The numbers given are summaries of a number of readings. I don't claim great statistical power -- only a rough comparison of the options. Room temperature ~ 74 F.

Antec side panel on
Sytem Idling
Tj = 43 C; Tc = 41 C
System 75% load (6 jobs)
Tj = 72 C; Tc = 63 C
System 100% load (8 jobs)
Tj = 75 C; Tc = 63 C

Antec side panel off
System 100% load
Tj = 72 C; Tc = 62 C

Antec side panel off; paper duct installed
System 100% load
Tj = 67 C; Tc = 62 C

Moral: Intel's ducting scheme really does make a substantial improvement. A 5 - 8 C temperature reduction is significant, but in the absence of hard temperature specifications, it is hard to say how great a benefit to system stability and lifetime will result.

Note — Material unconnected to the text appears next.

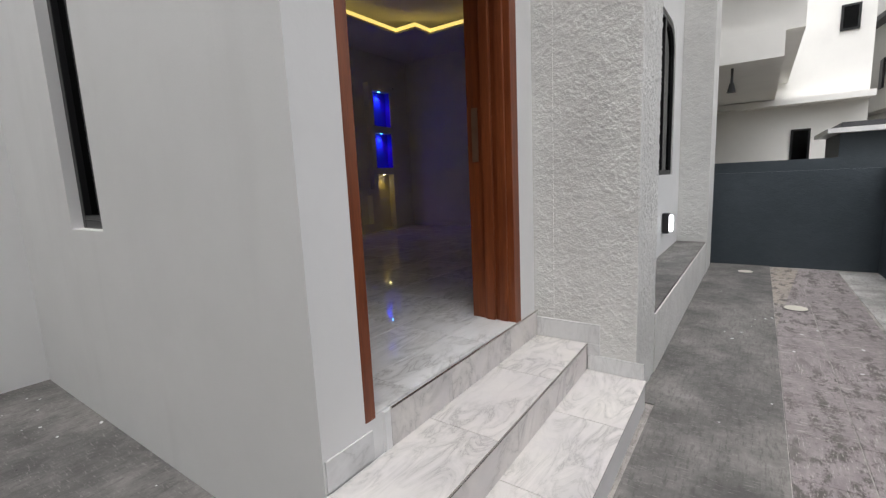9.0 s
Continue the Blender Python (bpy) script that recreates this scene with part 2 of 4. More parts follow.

Another moral is that if you buy a packaged Core i7 system from a mainstream manufacture, you are likely to get an "engineered" thermal system that is better than what a do-it-yourselfer is likely to concoct with generic motherboards and cases. Of course, it's less fun and more expensive to buy complete systems!

The cooling improvement is specific to Intel's standard CPU cooler. There are numerous more exotic chip coolers on the market, which may not require a ducting system.

My options seem to be:
  • Accept up to 75 C junction temperatures when running full loads.
  • Cap operation at 50 - 75% of full load.
  • Cut a hole in the Antec side panel and install a permanent duct.
  • Check out a different CPU cooler.
Note also that the BOINC / SETI CPU load is only one particular application. It is not hard to make programs with more or less power dissipation, but this test does seem to be representative.

1 comment:

Unknown said...

Thanks for this! In the market for a case and you answered my question exactly to a T! Thank you!!